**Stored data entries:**
· · · · ·

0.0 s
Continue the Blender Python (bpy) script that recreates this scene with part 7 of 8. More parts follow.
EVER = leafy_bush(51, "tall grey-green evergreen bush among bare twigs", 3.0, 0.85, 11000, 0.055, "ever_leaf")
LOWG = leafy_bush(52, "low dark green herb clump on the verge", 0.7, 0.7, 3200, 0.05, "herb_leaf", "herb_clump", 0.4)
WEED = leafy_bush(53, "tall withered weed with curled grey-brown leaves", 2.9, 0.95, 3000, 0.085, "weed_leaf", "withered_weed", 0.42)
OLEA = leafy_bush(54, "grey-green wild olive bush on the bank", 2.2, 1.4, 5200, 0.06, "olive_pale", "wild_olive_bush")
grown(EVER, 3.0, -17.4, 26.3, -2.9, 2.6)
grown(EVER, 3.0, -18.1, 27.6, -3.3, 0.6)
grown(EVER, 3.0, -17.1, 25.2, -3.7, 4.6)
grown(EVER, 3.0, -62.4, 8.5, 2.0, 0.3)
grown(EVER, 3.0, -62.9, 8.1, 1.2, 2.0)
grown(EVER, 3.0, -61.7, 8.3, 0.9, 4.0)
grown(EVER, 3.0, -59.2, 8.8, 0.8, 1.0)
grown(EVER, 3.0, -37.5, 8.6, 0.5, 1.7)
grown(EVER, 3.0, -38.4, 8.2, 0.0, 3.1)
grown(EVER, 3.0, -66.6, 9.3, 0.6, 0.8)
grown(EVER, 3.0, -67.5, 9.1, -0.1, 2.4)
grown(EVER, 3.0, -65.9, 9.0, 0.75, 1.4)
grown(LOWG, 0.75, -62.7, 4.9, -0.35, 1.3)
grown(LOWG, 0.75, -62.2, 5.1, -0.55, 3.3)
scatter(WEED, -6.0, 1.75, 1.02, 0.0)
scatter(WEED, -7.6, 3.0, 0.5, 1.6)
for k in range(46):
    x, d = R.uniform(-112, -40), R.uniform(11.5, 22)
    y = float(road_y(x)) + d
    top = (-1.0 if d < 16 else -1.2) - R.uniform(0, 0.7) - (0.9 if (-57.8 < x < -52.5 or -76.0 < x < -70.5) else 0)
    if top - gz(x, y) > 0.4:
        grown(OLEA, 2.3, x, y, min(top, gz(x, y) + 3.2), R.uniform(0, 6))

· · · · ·

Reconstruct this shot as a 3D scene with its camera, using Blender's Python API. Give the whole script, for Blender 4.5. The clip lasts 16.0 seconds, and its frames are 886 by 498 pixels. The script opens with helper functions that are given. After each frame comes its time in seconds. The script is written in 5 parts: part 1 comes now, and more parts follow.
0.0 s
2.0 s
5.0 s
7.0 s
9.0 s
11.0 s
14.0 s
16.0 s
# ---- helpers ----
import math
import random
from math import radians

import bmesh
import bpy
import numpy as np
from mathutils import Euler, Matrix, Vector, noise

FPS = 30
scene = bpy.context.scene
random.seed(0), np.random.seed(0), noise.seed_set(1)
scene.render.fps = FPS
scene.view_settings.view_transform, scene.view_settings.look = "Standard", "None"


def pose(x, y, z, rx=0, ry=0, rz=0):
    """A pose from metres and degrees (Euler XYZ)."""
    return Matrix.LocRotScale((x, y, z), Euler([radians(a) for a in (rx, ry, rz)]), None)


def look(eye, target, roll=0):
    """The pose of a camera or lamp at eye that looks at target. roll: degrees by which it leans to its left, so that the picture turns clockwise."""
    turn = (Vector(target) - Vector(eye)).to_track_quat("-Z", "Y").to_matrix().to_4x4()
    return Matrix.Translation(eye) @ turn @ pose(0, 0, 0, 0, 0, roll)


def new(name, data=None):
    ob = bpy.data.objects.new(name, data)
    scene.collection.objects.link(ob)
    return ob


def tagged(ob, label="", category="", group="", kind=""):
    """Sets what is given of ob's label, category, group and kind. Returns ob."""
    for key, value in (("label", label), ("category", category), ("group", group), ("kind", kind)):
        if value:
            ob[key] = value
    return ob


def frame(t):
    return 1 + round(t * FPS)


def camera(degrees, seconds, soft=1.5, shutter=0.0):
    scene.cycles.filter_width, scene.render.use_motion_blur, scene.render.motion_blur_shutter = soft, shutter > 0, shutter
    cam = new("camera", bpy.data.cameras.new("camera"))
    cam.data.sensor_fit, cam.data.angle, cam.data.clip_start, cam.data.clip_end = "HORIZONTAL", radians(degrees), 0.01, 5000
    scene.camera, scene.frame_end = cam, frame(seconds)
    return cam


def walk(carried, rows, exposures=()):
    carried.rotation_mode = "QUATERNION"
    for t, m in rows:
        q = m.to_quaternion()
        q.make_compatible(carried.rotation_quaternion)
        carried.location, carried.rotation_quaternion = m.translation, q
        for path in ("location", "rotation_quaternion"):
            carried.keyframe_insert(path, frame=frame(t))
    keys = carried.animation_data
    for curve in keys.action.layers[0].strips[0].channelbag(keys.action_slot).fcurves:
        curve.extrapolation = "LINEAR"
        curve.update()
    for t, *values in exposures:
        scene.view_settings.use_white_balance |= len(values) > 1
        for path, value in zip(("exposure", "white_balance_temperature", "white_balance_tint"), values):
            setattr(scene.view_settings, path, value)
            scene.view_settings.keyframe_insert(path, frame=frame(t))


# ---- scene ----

· · · · ·

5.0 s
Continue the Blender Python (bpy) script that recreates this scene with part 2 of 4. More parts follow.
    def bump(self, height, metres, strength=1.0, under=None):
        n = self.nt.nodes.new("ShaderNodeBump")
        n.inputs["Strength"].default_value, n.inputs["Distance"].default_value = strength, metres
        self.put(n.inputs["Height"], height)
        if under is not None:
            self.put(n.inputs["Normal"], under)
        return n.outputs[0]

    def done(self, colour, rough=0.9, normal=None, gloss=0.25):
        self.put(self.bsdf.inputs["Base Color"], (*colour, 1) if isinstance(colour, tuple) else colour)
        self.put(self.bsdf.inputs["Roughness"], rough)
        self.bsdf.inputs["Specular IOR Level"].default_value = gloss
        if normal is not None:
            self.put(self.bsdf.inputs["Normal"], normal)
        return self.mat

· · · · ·

**What you have to do:**
Between the line containing "import numpy as np" and the line containing "keys = carried.animation_data" lies the part to return. Return it exactly, counting both of those lines.

**Result:**
import numpy as np
from mathutils import Euler, Matrix, Vector, noise

FPS = 30
scene = bpy.context.scene
random.seed(0), np.random.seed(0), noise.seed_set(1)
scene.render.fps = FPS
scene.view_settings.view_transform, scene.view_settings.look = "Standard", "None"


def pose(x, y, z, rx=0, ry=0, rz=0):
    """A pose from metres and degrees (Euler XYZ)."""
    return Matrix.LocRotScale((x, y, z), Euler([radians(a) for a in (rx, ry, rz)]), None)


def look(eye, target, roll=0):
    """The pose of a camera or lamp at eye that looks at target. roll: degrees by which it leans to its left, so that the picture turns clockwise."""
    turn = (Vector(target) - Vector(eye)).to_track_quat("-Z", "Y").to_matrix().to_4x4()
    return Matrix.Translation(eye) @ turn @ pose(0, 0, 0, 0, 0, roll)


def new(name, data=None):
    ob = bpy.data.objects.new(name, data)
    scene.collection.objects.link(ob)
    return ob


def tagged(ob, label="", category="", group="", kind=""):
    """Sets what is given of ob's label, category, group and kind. Returns ob."""
    for key, value in (("label", label), ("category", category), ("group", group), ("kind", kind)):
        if value:
            ob[key] = value
    return ob


def frame(t):
    return 1 + round(t * FPS)


def camera(degrees, seconds, soft=1.5, shutter=0.0):
    scene.cycles.filter_width, scene.render.use_motion_blur, scene.render.motion_blur_shutter = soft, shutter > 0, shutter
    cam = new("camera", bpy.data.cameras.new("camera"))
    cam.data.sensor_fit, cam.data.angle, cam.data.clip_start, cam.data.clip_end = "HORIZONTAL", radians(degrees), 0.01, 5000
    scene.camera, scene.frame_end = cam, frame(seconds)
    return cam


def walk(carried, rows, exposures=()):
    carried.rotation_mode = "QUATERNION"
    for t, m in rows:
        q = m.to_quaternion()
        q.make_compatible(carried.rotation_quaternion)
        carried.location, carried.rotation_quaternion = m.translation, q
        for path in ("location", "rotation_quaternion"):
            carried.keyframe_insert(path, frame=frame(t))
    keys = carried.animation_data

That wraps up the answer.